Wir haben unsere Serverlandschaft vor fünf Jahren sehr stark konsolidiert und virtualisiert. Wir haben im Raum Zürich zwei Rechenzentren, in denen unsere Serverinfrastruktur steht. Wir setzen dabei ganz bewusst auf den Standort Schweiz. Wir haben mittlerweile über 95 Prozent der rund 500 Server virtualisiert, dank dem lassen sie sich mit einem sehr kompakten, internen Team betreiben. Was bleibt, ist natürlich der eine oder andere Server draussen im Feld, also in den Niederlassungen.

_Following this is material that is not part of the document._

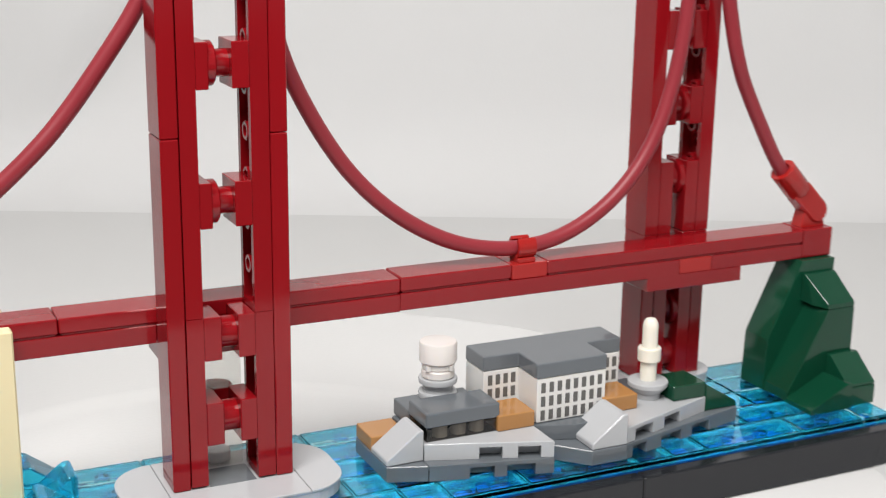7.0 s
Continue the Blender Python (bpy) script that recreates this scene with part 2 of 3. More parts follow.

Ist die Cloud für Sie ein Thema?
Ja, wir nutzen bereits einzelne Cloud-Dienste, sind aber auch hier sehr selektiv, insbesondere was die Risiken, das Kosten-Nutzen-Verhältnis, aber auch andere Faktoren betrifft.
Sie haben also Sicherheitsbedenken?
Die Sicherheit ist sicher ein Thema in diesem Zusammenhang. Wir müssen sehr genau überlegen, was wir überhaupt nach draussen geben wollen – wobei ich nicht der Ansicht bin, dass es generell sicherer ist, wenn ich etwas selber mache. Es gibt professionelle Anbieter, denen wir vertrauen können und mit denen wir auch zusammenarbeiten. Ein anderes Thema ist, dass Cloud Services überall und relativ einfach zu nutzen sind. Das Interesse der Mitarbeiter dafür ist gross. Das freut uns auf der einen Seite, andererseits müssen wir den Anwendern aber auch bewusst machen, wo bei allen Vorteilen die Risiken liegen.
Apropos Risiken und Mitarbeiter: Wie gehen Sie mit dem Thema Bring your own Device um?
Das ist absolut auch ein grosses Thema, ich glaube in jedem Unternehmen. Im PC-Bereich haben wir den Schritt bis jetzt noch nicht gewagt. Den Security-Bereich, den könnten wir sicher abdecken. Aber man muss natürlich auch sicherstellen, dass die Vielzahl der Anwendungen, die wir nutzen, miteinander und mit der Plattform kompatibel sind. Da ist die Variabilität, die BYOD mit sich bringt, noch ein Stück weit zu gross. Wo wir BYOD natürlich massiv haben, ist im Smartphone- und Tablet-Bereich. Um hier die Security zu erhöhen, haben wir im letzten Jahr eine MDM-Lösung von Airwatch auf allen Endgeräten, also auch auf denen, die nicht firmeneigen sind, installiert.
Von wie vielen Smartphones und Tablets sprechen wir?
Es kommen sicher noch einmal 3000 bis 3500 Geräte hinzu, zu den bereits erwähnten rund 9500 IT-Arbeitsplätzen im Unternehmen, insbesondere wenn man die Privatgeräte mitrechnet.
Wo werden die Tablets eingesetzt?
Das ist unterschiedlich. Im Wesentlichen im Aussenkontakt mit dem Kunden. Viele unserer Sales-Organisationen haben Tablets zur Verfügung. Die Nutzung im internen Bereich ist hingegen noch gering. Ich würde sagen, wir befinden uns momentan in einer Pilotphase.
Ein Tablet ersetzt also in absehbarer Zeit noch kein Notebook?
Nein, soweit ist es noch lange nicht. Sicherlich macht ein Tablet an gewissen Stellen Sinn, beispielsweise um an einem Meeting oder am Flughafen schnell eine E-Mail zu beantworten. Aber viele der Backend-Systeme laufen auf Tablets noch nicht.
Fehlt es auch an den richtigen Geräten?
Im Gegenteil, es gäbe viele vernünftige Geräte. Wir haben uns in der IT in den letzten Jahren ganz generell darüber gefreut, dass sich der Markt etwas konsolidiert und fokussiert hat und Standards etwas klarer geworden sind. In den letzten zwei, drei Jahren haben wir nun das Gegenteil erlebt, die Vielfalt nimmt wieder zu. Auch bei der angesprochenen Airwatch-Lösung mussten wir genau überlegen, was wir unterstützen wollen. Klar muss man heute iOS unterstützen, und auch Blackberry will man noch behalten. Klar muss man auch Android unterstützen, aber welche Ausgabe? Hier gibt es ja unzählig viele Versionen. Es ist ein konstantes Abwägen in diesem Umfeld. Das ist sicher eine grosse Herausforderung für jede IT, insbesondere im Corporate-Umfeld, wo man immer auch das Kosten-Nutzen-Verhältnis abwägen muss.